374 | Daylight Saving Time

March 15, 2015
Sunday, 8:00 p.m.
Letter #374: Daylight Saving Time

 

Dear Family,

This past week marked the official start of Daylight Saving Time. (Note that there is no “s” after “Saving.” We are saving daylight, not promoting a sale at the mall: “With 50% Daylight Savings on Everything!”) Based on the false pretense that it is even possible to save time or daylight, Daylight Saving Time is meant to extend daylight hours further into our evenings. Allegedly this helps farmers, who would otherwise probably feel bad for having to get up early to miss the sun’s heat. Don’t farmers have to get up early anyway? I thought that’s part of the job description.

Supposedly, the lack of Daylight Saving Time helps school children, who don’t want to walk to school in the dark. Aww, cry me a river! I used to walk to school at 4:30 every morning, and trust me, the sun wasn’t anywhere to be found. Granted, it wasn’t that bad because I was home-schooled, but I sometimes bumped into the bookshelf in the hallway on my way to the schoolroom.

This epic battle between our nation’s farmers and our nation’s school children can be easily solved without forcing the rest of us non-farmer post-school individuals to mediate their quibble and pay for it on the backs of our innocent timepieces. Whoever made these Daylight Saving Time rules never had to set digital clocks on coffeemakers, microwaves, car dashboards, or home theater equipment. So tedious are these tasks that most Americans take weeks to accomplish them or leave them undone for six months. This is a travesty. The solution is closer than you might think, however, located in our northernmost state, Alaska.

All our farmers could move to Alaska during the long dark months of the year, easily accomplishing every day’s chores in the 16-20 hours of darkness every new day brings, without so much as breaking a sweat. Then, as the days grow longer in the summer months, we can ship our nation’s school children to Alaska for special school sessions. Their extra-long school days can end with a very non-scary walk home at 10:00 p.m. in broad daylight. The rest of us can thus live like the rest of the world who never have to tamper with their timepieces or live with the daily reminder of their failure to adjust the time for the farmers’ sake.
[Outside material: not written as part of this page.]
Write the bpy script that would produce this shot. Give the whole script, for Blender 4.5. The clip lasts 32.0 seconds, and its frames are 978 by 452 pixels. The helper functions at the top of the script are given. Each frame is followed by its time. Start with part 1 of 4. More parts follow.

The other solution, of course, is to let the farmers and school kids, who do not have nearly as many clocks to reset as the rest of us, play with their little Daylight Saving Time idea all by themselves. Just leave the rest of us out of it. I would not mind if a farmer showed up late to my party. Or early. The first hour of a party is not that important, anyway, and if he arrives early, I could keep him busy milking my goats. Or milking my soybeans, if my wife is lactose intolerant.

As for the school kids, who have obviously never heard of the amazing new invention called a “flashlight,” a well-lit bounce house will keep them entertained for hours, no matter what time they show up. And that is if we even choose to invite these pretentious, allegedly-afraid-of-the-dark Daylight Walkers to our parties.

The real question is if all this drama over a bit of sunshine even matters in our modern age. Deep in the heart of upstate New York, I rode shotgun in the spacious, air-conditioned cab of a combine, with the radio blaring and the thing steering itself via GPS. We blew past an Amish guy on the farm next to ours, sweating it out with his horse in the sun, blissfully unaware of all the daylight that had been saved for people like him.

And who still walks to school in the dark? Even bankrupt Detroit, which lost 40% of its streetlights in the economic collapse, found the funding it needed to replace every one. For some reason, children still refuse to walk to school in Detroit, however, despite the new lights. For the love of the city, the ungrateful brats should proudly walk to school by streetlight, even if some things are so derelict they shouldn’t be illuminated.

For those who are still afraid of the dark, modern technology has brought the schoolhouse to their front door, if they keep the internet by the front door, that is. Online courses from nearly every school imaginable—Harvard, Yale, Kahn, and TED, for example—are free for the taking, with absolutely no walking in the dark necessary. A truly win-win scenario, assuming that Harvard wants to have whiny Daylight Saving Time-hating chumps as alumni.

We should also boldly ask ourselves if catering to these special-interest groups really does that much good. It clearly creates more work and frustration for the rest of us, so does it do any good for the minorities involved to have such a thing as Daylight Saving Time? How will a farmer ever get his famous below-the-sleeves “Farmer’s Tan” if we have catered to his wishes and allowed him to work in the dark of night? And how will millions of school children ever be able to face their own kids someday if they can’t claim that they “walked to school in the dark and snow, uphill both ways?” Good luck with that.

I say we blindfold every farmer and farmer’s kid and non-farmer’s kid. That way, we can pretend it is whatever time we want, no matter the actual location of the sun in the sky nor our actual proximity to Juneau.

Me? I’ve opted to live in Arizona, where they choose to not celebrate Daylight Saving Time, so they don’t have to spend forever re-setting clocks and watches. It’s called Time Saving Time, and you other states should try it.